To Be United Methodist: Primitive Physic


January-February 2017

Is any of the advice that John Wesley included in Primitive Physic still applicable today?


While the specific remedies John Wesley proposed may raise eyebrows today, his general advice on diet and exercise bears similarity to what modern United Methodists may hear from their health care providers.

"Nothing conduces more to health than abstinence and food with due labor," Wesley wrote in his 1747 book Primitive Physick or An Easy and Natural Method of Curing Most Disease. The book was a best-seller in Wesley's day. He first published it anonymously.


On diet

"The great rule of eating and drinking is, to suit the quality and quantity of the food to the strength of our digestion; to take always such a sort and such a measure of food as sits light and easy to the stomach.

"All pickled, or smoked, or salted food, and all high-seasoned, is unwholesome.

"For studious persons, about eight ounces of animal food, and 12 of vegetable, in 24 hours, is sufficient.

"Water is the wholesomest of all drinks.

"Strong, and more especially spirituous, liquors are a certain, though slow, poison.
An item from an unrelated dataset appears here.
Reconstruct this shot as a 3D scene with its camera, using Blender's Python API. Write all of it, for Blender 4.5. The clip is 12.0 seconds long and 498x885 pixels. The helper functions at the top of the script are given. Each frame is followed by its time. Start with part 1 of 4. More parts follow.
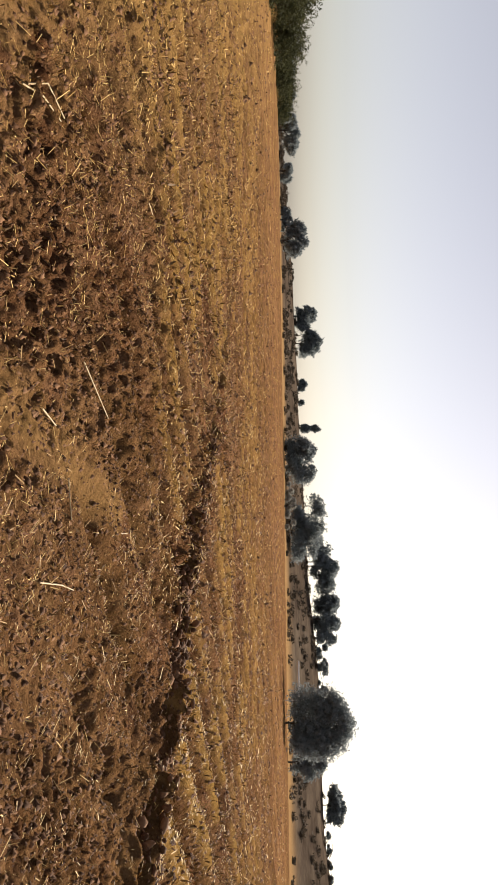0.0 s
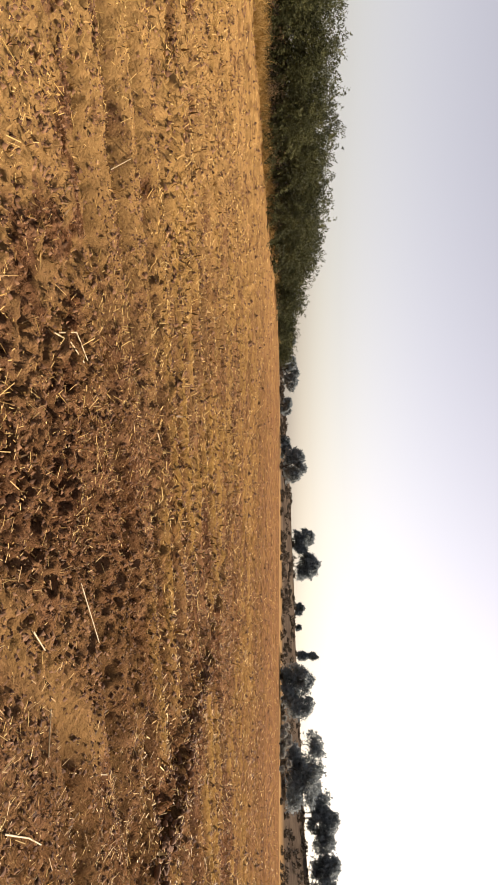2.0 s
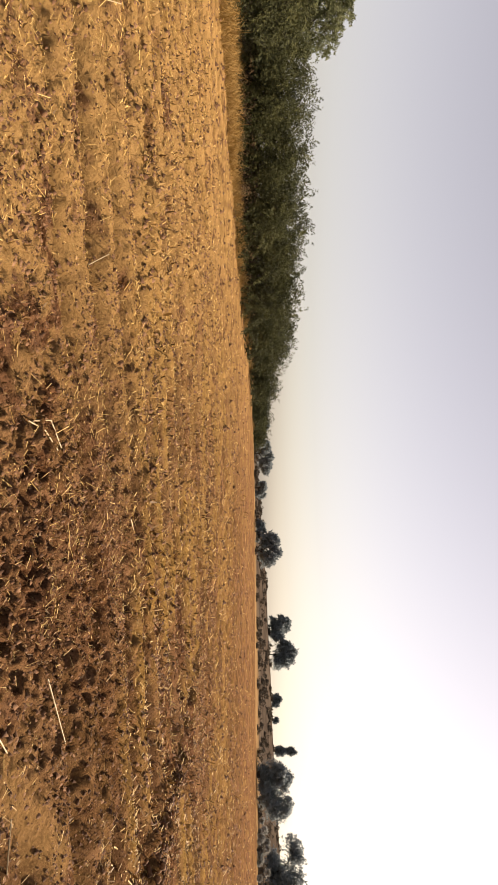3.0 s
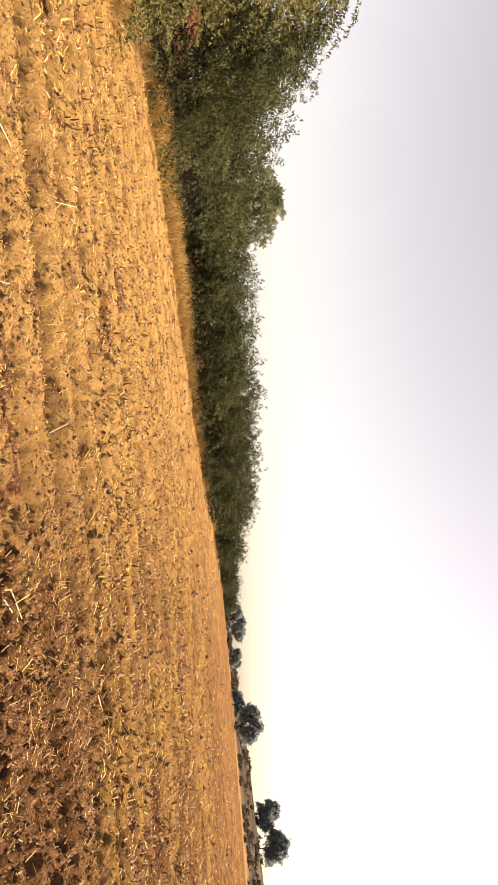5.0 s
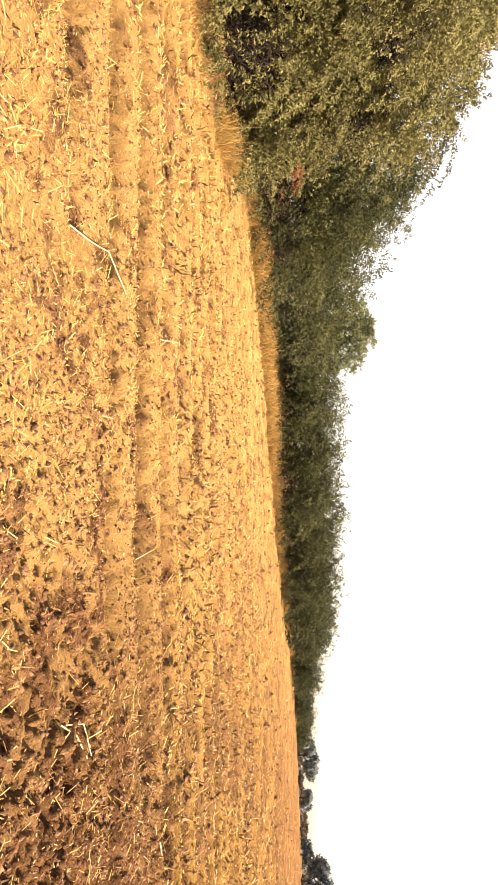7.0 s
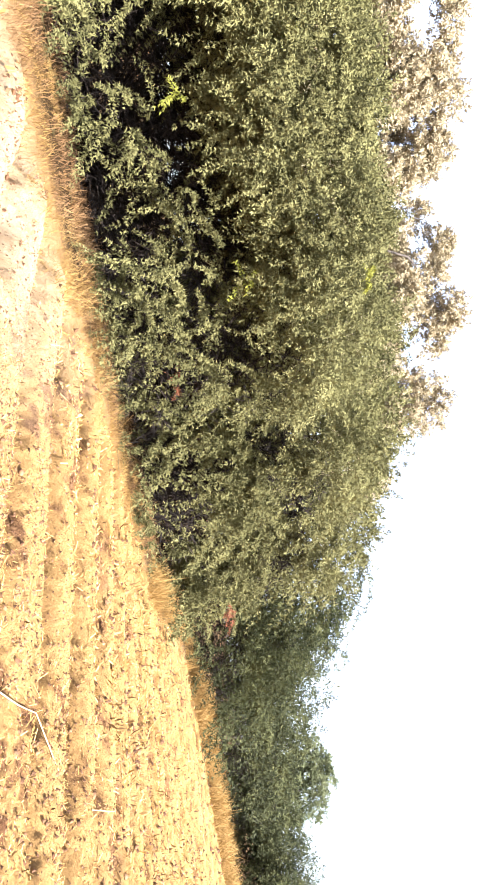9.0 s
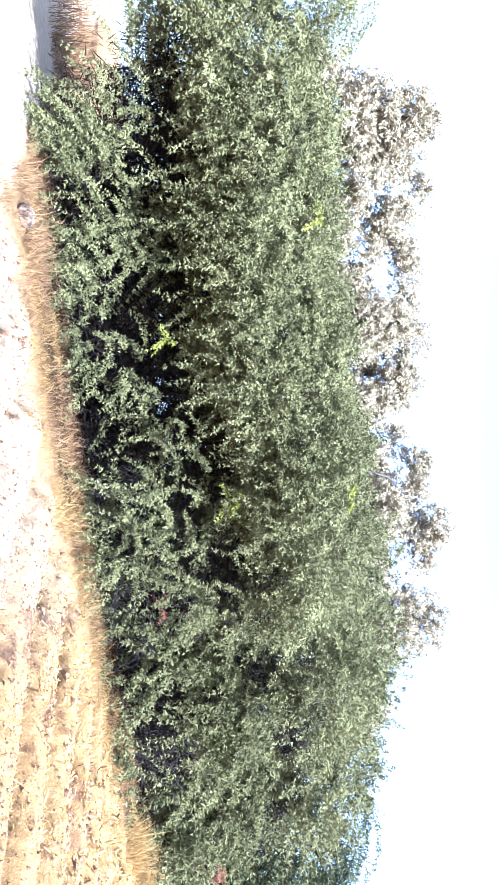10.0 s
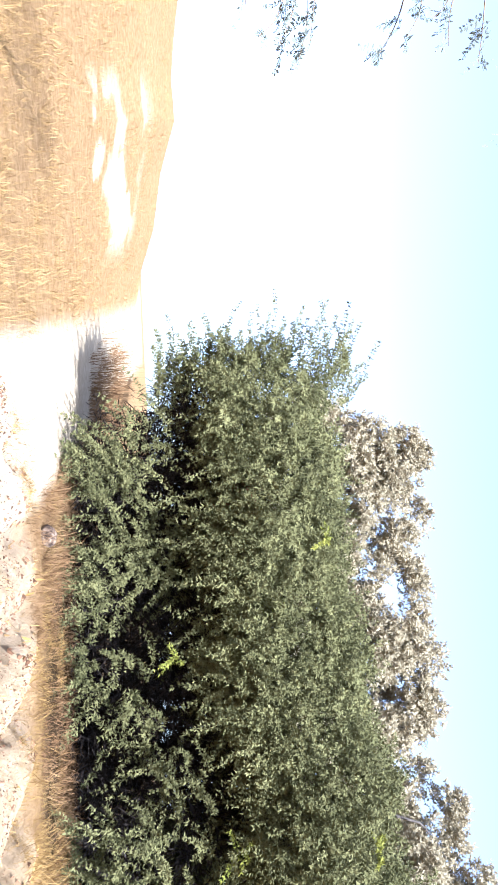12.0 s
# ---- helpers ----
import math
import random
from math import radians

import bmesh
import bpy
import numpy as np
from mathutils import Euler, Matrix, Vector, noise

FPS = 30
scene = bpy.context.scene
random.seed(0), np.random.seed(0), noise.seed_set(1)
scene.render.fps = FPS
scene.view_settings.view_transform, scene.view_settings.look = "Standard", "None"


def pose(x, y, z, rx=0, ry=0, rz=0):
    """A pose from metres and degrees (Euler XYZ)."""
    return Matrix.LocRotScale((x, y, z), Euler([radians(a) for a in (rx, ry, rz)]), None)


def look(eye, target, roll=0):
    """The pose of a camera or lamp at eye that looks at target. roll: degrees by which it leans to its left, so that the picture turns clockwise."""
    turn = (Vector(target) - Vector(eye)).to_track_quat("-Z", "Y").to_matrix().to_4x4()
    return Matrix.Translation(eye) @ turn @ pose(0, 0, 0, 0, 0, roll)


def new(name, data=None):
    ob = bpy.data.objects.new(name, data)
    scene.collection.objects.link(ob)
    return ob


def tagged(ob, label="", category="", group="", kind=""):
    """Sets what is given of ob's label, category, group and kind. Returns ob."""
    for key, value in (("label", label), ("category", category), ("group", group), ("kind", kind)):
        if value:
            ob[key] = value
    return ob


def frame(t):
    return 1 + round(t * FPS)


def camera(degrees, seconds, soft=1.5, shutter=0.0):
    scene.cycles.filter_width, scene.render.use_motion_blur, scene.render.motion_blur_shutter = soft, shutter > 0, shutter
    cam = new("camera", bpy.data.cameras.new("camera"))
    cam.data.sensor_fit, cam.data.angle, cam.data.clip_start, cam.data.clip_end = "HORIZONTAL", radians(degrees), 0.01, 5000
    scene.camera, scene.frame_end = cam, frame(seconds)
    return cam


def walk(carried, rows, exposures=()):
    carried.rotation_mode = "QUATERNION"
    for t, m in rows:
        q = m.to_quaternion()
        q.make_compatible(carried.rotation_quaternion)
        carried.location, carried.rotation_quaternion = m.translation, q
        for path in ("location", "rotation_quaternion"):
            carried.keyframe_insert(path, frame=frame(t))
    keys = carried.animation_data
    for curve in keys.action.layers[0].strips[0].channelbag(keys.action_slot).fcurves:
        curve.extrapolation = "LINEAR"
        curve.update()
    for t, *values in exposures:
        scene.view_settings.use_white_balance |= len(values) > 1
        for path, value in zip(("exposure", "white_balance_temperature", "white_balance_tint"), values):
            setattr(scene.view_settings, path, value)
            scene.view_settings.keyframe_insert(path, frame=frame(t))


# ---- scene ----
cam = camera(40.5, 12.0, 0.75)
PATH = [
    (0, (0.000, -0.000, 1.500), (0.000, 3.994, 1.285), 89.14),
    (0.5, (-0.014, -0.006, 1.491), (-0.421, 3.965, 1.233), 90.13),
    (1, (-0.023, -0.003, 1.490), (-0.695, 3.933, 1.260), 90.55),
    (1.5, (-0.034, -0.018, 1.489), (-0.927, 3.876, 1.307), 90.61),
    (2, (-0.036, -0.048, 1.493), (-1.310, 3.739, 1.301), 90.02),
    (2.5, (-0.054, -0.064, 1.494), (-1.621, 3.614, 1.373), 89.96),
    (3, (-0.053, -0.069, 1.500), (-1.786, 3.536, 1.459), 89.58),
    (3.5, (-0.047, -0.069, 1.503), (-1.963, 3.442, 1.546), 88.88),
    (3.7, (-0.030, -0.077, 1.502), (-2.047, 3.376, 1.597), 88.16),
    (5.3, (0.030, -0.025, 1.508), (-2.568, 3.011, 1.681), 85.32),
    (5.5, (0.026, -0.036, 1.507), (-2.608, 2.974, 1.598), 85.79),
    (6, (-0.005, -0.061, 1.502), (-2.720, 2.875, 1.429), 88.04),
    (6.5, (-0.068, -0.118, 1.490), (-2.852, 2.741, 1.218), 89.23),
    (6.7, (-0.076, -0.160, 1.485), (-2.960, 2.597, 1.198), 89.08),
    (8.3, (-0.098, -0.089, 1.562), (-3.830, 1.347, 1.657), 85.00),
    (8.5, (-0.101, -0.097, 1.554), (-3.929, 1.051, 1.724), 84.53),
    (9, (-0.081, -0.134, 1.542), (-4.054, 0.203, 1.860), 82.23),
    (9.5, (-0.058, -0.135, 1.546), (-4.025, -0.431, 1.962), 82.43),
    (10, (-0.057, -0.147, 1.555), (-3.910, -1.067, 2.109), 83.13),
    (10.5, (-0.021, -0.137, 1.545), (-3.714, -1.542, 2.172), 84.18),
    (11, (-0.021, -0.133, 1.542), (-3.469, -2.035, 2.245), 85.31),
    (11.5, (-0.013, -0.118, 1.543), (-3.275, -2.315, 2.275), 86.25),
    (12, (-0.016, -0.121, 1.547), (-3.031, -2.669, 2.193), 87.27),
]
EXPOSURES = [(0, 0.79, 7000, 14), (1, 1.06, 7200, 17), (2.5, 1.01, 7400, 18), (3.7, 1.10, 7900, 18), (5.3, 1.68, 8200, 18), (6.7, 1.96, 8000, 18), (8.3, 2.62, 8000, 13), (8.7, 2.64, 6700, 12), (9.5, 2.88, 4850, 13), (10.2, 2.93, 4350, 13), (11.2, 2.52, 4550, 13), (12, 2.34, 4800, 12)]
walk(cam, [(t, look(eye, target, roll)) for t, eye, target, roll in PATH], EXPOSURES)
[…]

"Malt liquors (except clear small beer, or small ale of due age) are exceeding hurtful to tender persons.

"Coffee and tea are extremely hurtful to persons who have weak nerves.

"Tender persons should eat very light suppers, and that two or three hours before going to bed."

On exercise

"A due degree of exercise is indispensably necessary to health and long life.

"Walking is the best exercise for those who are able to bear it; riding for those who are not. The open air, when the weather is fair, contributes much to the benefit of exercise.

"We may strengthen any weak part of the body by constant exercise. Thus, the lungs may be strengthened by loud speaking, or walking up an easy ascent; the digestion and the nerves, by riding; the arms and hams, by strongly rubbing them daily.

"Those who read or write much should learn to do it standing; otherwise it will impair their health.

"The fewer clothes any one uses, by day or night, the hardier he will be."